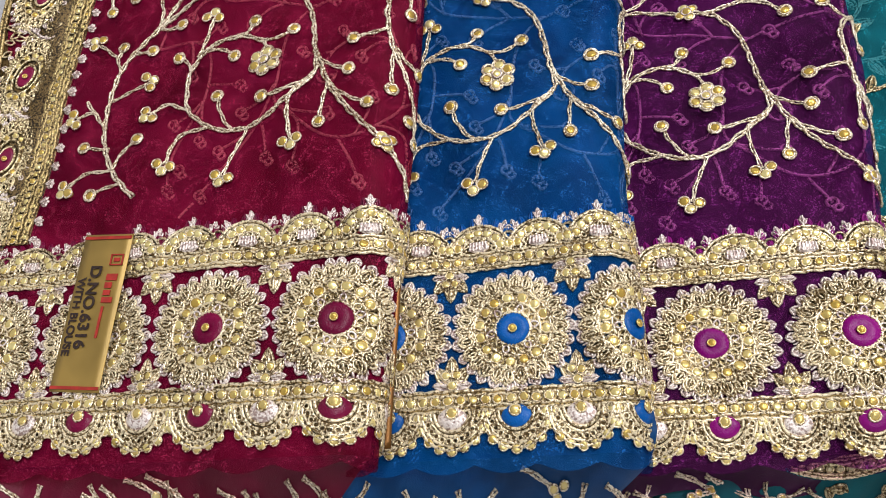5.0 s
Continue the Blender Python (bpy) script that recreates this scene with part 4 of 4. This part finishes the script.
# ---- corded border down the left side of the wine-red saree ----
def side_border(pack, parent, satin):
    left = pack.edge - pack.width
    lean = lambda vv: 0.016 * (vv - 0.24) / 0.2  # the inner side leans away towards the top
    g = Stitch()
    v = np.arange(0.224, 0.452, 0.004)
    n = len(v)
    rows = [np.c_[left + off + lean(v) * off / 0.042, v, np.full(n, hh)] for off, hh in ((-0.0010, -0.0005), (0.0, 0.0006), (0.020, 0.0006), (0.0415, 0.0008), (0.0420, -0.0005))]
    g.add(np.vstack(rows), [(k * n + i, (k + 1) * n + i, (k + 1) * n + i + 1, k * n + i + 1) for k in range(4) for i in range(n - 1)], 0)
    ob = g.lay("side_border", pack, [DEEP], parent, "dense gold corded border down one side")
    vv = np.arange(0.224, 0.455, 0.0014)
    for off in (0.0305, 0.0322, 0.0365, 0.0388, 0.0412):
        wob = 0.0004 * np.sin(vv * 700 + off * 9000)
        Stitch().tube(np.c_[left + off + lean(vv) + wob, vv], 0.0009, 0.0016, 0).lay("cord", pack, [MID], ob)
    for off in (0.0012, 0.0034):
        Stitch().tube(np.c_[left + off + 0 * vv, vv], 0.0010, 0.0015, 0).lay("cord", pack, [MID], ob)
    rnd = random.Random(5)
    tilt = np.array([[1.0, 0.0], [0.22, 1.0]])
    for cv in (0.226, 0.2745, 0.325, 0.378, 0.431):
        c = np.array([left + 0.0160 + 0.45 * lean(cv), cv])

        def at(rx, w):
            return c + (np.array([0.0135, 0.0245]) * rx * np.array([math.cos(w), math.sin(w)])) @ tilt

        m = Stitch()
        ground = np.array([at(0.97, w) for w in np.linspace(0, 2 * math.pi, 36, endpoint=False)])
        m.sheet(ground, 0.0006, 3, c)
        for f in (0.66, 0.46, 0.30):
            m.tube(np.array([at(f, w) for w in np.linspace(0, 2 * math.pi, 40, endpoint=False)]), 0.0008, 0.0015, 0, closed=True, sides=4)
        for k in range(12):
            m.sequin(at(0.56, 2 * math.pi * k / 12), rnd.uniform(0.0015, 0.0019), h=0.0014)
        med = m.lay("oval_medallion", pack, [OLD, SEQUIN, PALE, DEEP], parent)
        for k in range(26):
            w = 2 * math.pi * (k + 0.2 * rnd.random()) / 26
            a, b = at(0.66, w), at(0.98, w)
            d = b - a
            p = Stitch()
            p.petal(a, float(np.linalg.norm(d)), 0.0040, math.atan2(d[1], d[0]) + rnd.uniform(-0.15, 0.15), 0, None, r=0.0007, h=0.0016)
            p.petal(a + 0.25 * d, float(np.linalg.norm(d)) * 0.55, 0.0020, math.atan2(d[1], d[0]), 0, None, r=0.0005, h=0.0020)
            p.petal(at(0.96, w), 0.0030, 0.0026, math.atan2(d[1], d[0]), 1, 1, r=0.0005, h=0.0010)
            p.lay("loop", pack, [OLD, PALE], med)
        eye = np.array([at(0.27, w) for w in np.linspace(0, 2 * math.pi, 18, endpoint=False)])
        Stitch().sheet(eye, 0.0018, 0, c).lay("medallion_centre", pack, [satin], med)
        Stitch().sequin(c, 0.0013, 0, 0, h=0.0026).lay("bead", pack, [SEQUIN], med)
        # wavy double cord that parts one medallion from the next
        x = np.linspace(0.004, 0.029, 24)
        for dv in (0.0, 0.0024):
            path = np.c_[left + x + 0.45 * lean(cv), cv + 0.0262 + dv + 0.0026 * np.sin((x - 0.004) * 250) + 0.22 * (0.0165 - x)]
            Stitch().tube(path, 0.0008, 0.0014, 0).lay("cord", pack, [PALE if dv else OLD], ob)
    q = Stitch()
    for x in np.arange(0.226, 0.452, 0.0043):
        q.sequin((left + 0.0344 + lean(x), x), 0.0016, h=0.0018)
        q.sequin((left + 0.0400 + lean(x), x + 0.002), 0.0012, h=0.0016)
    for x in np.arange(0.226, 0.450, 0.0105):
        o = (left + 0.0425 + lean(x), x)
        for turn in (-0.5, 0.1, 0.7):
            q.petal(o, rnd.uniform(0.0034, 0.0046), 0.0020, turn, 2, 2, r=0.0005)
    for _ in range(420):
        x, y = rnd.uniform(0.005, 0.029), rnd.uniform(0.226, 0.450)
        near = min((0.226, 0.2745, 0.325, 0.378, 0.431), key=lambda k: abs(k - y))
        if ((x - 0.0165) / 0.0135) ** 2 + ((y - near) / 0.0245) ** 2 > 1.0:
            q.petal((left + x + 0.45 * lean(y), y), 0.0056, 0.0028, rnd.uniform(0, 6.28), 0, None, r=0.0006, h=0.0012)
    tagged(q.lay("filling_stitches", pack, [OLD, SEQUIN, PALE], parent), kind="stuff")


side_border(RED, red_saree, red_satin)


# ---- printed tags ----
def writing(text, size, mat, parent, at, name):
    cu = bpy.data.curves.new("text", "FONT")
    cu.body, cu.size, cu.align_x, cu.align_y, cu.extrude = text, size, "CENTER", "CENTER", 0.00006
    cu.offset = size * 0.03
    tmp = bpy.data.objects.new("text", cu)
    scene.collection.objects.link(tmp)
    me = bpy.data.meshes.new_from_object(tmp.evaluated_get(bpy.context.evaluated_depsgraph_get()))
    bpy.data.objects.remove(tmp)
    me.materials.clear()
    me.materials.append(mat)
    ob = new(name, me)
    ob.parent = parent
    ob.matrix_basis = pose(at[0], at[1], 0.00062)
    return ob


def bar(parent, name, x0, y0, x1, y1, mat, z=0.00055):
    ob = mesh_object(name, [(x0, y0, z), (x1, y0, z), (x1, y1, z), (x0, y1, z), (x0, y0, z - 0.0003), (x1, y0, z - 0.0003), (x1, y1, z - 0.0003), (x0, y1, z - 0.0003)],
                     [(0, 1, 2, 3), (7, 6, 5, 4), (0, 4, 5, 1), (1, 5, 6, 2), (2, 6, 7, 3), (3, 7, 4, 0)], [mat], None, parent, flat=True)
    return ob


def tag(pack, a, v, width, length, turn, mat, label, number, second, bend):
    """A narrow card; its long side runs along the folds and its print reads down it."""
    top = thing("price_tag", label, "tag")
    nx, ny = 24, 6
    pts = [((i / nx - 0.5) * length, (j / ny - 0.5) * width) for i in range(nx + 1) for j in range(ny + 1)]
    wave = lambda x, y: bend * (math.sin(x * 130) * 0.5 + math.sin(x * 47 + y * 60))
    verts = [(x, y, wave(x, y)) for x, y in pts] + [(x, y, wave(x, y) - 0.0004) for x, y in pts]
    n = len(pts)
    f = grid_faces(nx + 1, ny + 1)
    faces = f + [tuple(i + n for i in reversed(q)) for q in f]
    rim = [(i, 0) for i in range(nx + 1)] + [(nx, j) for j in range(1, ny + 1)] + [(i, ny) for i in range(nx - 1, -1, -1)] + [(0, j) for j in range(ny - 1, 0, -1)]
    ids = [i * (ny + 1) + j for i, j in rim]
    faces += [(ids[k], ids[k - 1], ids[k - 1] + n, ids[k] + n) for k in range(len(ids))]
    mesh_object("card", verts, faces, [mat], None, top)
    L, W = length / 2, width / 2
    lift = 2 * bend + 0.0005
    for x in (-L + 0.0012, L - 0.0028) if number else ():
        bar(top, "edge_stripe", x, -W + 0.0003, x + 0.0016, W - 0.0003, REDINK, lift)
    if number:
        writing(number, 0.0090, INK, top, (-0.002, -0.0030 * width / 0.028), "printed_number").location.z = lift
    if second:
        writing(second, 0.0062, INK, top, (0.003, -0.0098 * width / 0.028), "print_line").location.z = lift
    if number:
        # the maker's mark as plain shapes
        for x0, x1, hgt in ((-0.019, -0.0155, 0.0085), (-0.0145, -0.0115, 0.0055), (-0.0105, -0.0078, 0.0055), (-0.0068, -0.0040, 0.0082)):
            bar(top, "mark", x0, W * 0.30, x1, W * 0.30 + hgt * 0.75, REDINK, lift)
        bar(top, "mark", -0.002, W * 0.36, 0.014, W * 0.36 + 0.0014, REDINK, lift)
        for x0, x1, y0, y1 in ((-0.0295, -0.0235, 0.30, 0.36), (-0.0295, -0.0235, 0.78, 0.84), (-0.0295, -0.0288, 0.30, 0.84), (-0.0242, -0.0235, 0.30, 0.84), (-0.0275, -0.0255, 0.45, 0.70)):
            bar(top, "mark", x0, W * y0, x1, W * y1, REDINK, lift)
    u = pack.edge - a
    q = pack.surface(np.array([u]), np.array([v]))[0]
    slope = math.atan(pack.fall)
    m = Matrix.Translation(to_world([q])[0] + np.array([0, 0, 0.0058])) @ Matrix(((UX.x, VX.x, 0, 0), (UX.y, VX.y, 0, 0), (0, 0, 1, 0), (0, 0, 0, 1)))
    top.matrix_basis = m @ Matrix.Rotation(-slope * -1, 4, "Y").inverted() @ pose(0, 0, 0, 0, 0, -90 + turn)
    return top


tag(RED, 0.1435, 0.1840, 0.0285, 0.081, -5.0, CARD, "matte gold card tag printed with a design number", "D.NO.6316", "WITH BLOUSE", 0.0001)
tag(GREEN, 0.1075, 0.1730, 0.0250, 0.084, 1.5, FOIL, "shiny crumpled gold foil tag printed with a design number", "D.NO.6545", "", 0.0008)
tag(BLUE, 0.1300, 0.1580, 0.0270, 0.080, -3.0, BRONZE, "bronze foil tag half hidden under the next saree", "", "", 0.0005)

YOUR GOAL. The lines from the start of the data through the line that contains "return c + (np.array([0.0135, 0.0245])" are to be returned exactly, please, with both ends included and every picture left out.

ANSWER TO THIS EXERCISE.
5.0 s
Continue the Blender Python (bpy) script that recreates this scene with part 4 of 4. This part finishes the script.
# ---- corded border down the left side of the wine-red saree ----
def side_border(pack, parent, satin):
    left = pack.edge - pack.width
    lean = lambda vv: 0.016 * (vv - 0.24) / 0.2  # the inner side leans away towards the top
    g = Stitch()
    v = np.arange(0.224, 0.452, 0.004)
    n = len(v)
    rows = [np.c_[left + off + lean(v) * off / 0.042, v, np.full(n, hh)] for off, hh in ((-0.0010, -0.0005), (0.0, 0.0006), (0.020, 0.0006), (0.0415, 0.0008), (0.0420, -0.0005))]
    g.add(np.vstack(rows), [(k * n + i, (k + 1) * n + i, (k + 1) * n + i + 1, k * n + i + 1) for k in range(4) for i in range(n - 1)], 0)
    ob = g.lay("side_border", pack, [DEEP], parent, "dense gold corded border down one side")
    vv = np.arange(0.224, 0.455, 0.0014)
    for off in (0.0305, 0.0322, 0.0365, 0.0388, 0.0412):
        wob = 0.0004 * np.sin(vv * 700 + off * 9000)
        Stitch().tube(np.c_[left + off + lean(vv) + wob, vv], 0.0009, 0.0016, 0).lay("cord", pack, [MID], ob)
    for off in (0.0012, 0.0034):
        Stitch().tube(np.c_[left + off + 0 * vv, vv], 0.0010, 0.0015, 0).lay("cord", pack, [MID], ob)
    rnd = random.Random(5)
    tilt = np.array([[1.0, 0.0], [0.22, 1.0]])
    for cv in (0.226, 0.2745, 0.325, 0.378, 0.431):
        c = np.array([left + 0.0160 + 0.45 * lean(cv), cv])

        def at(rx, w):
            return c + (np.array([0.0135, 0.0245]) * rx * np.array([math.cos(w), math.sin(w)])) @ tilt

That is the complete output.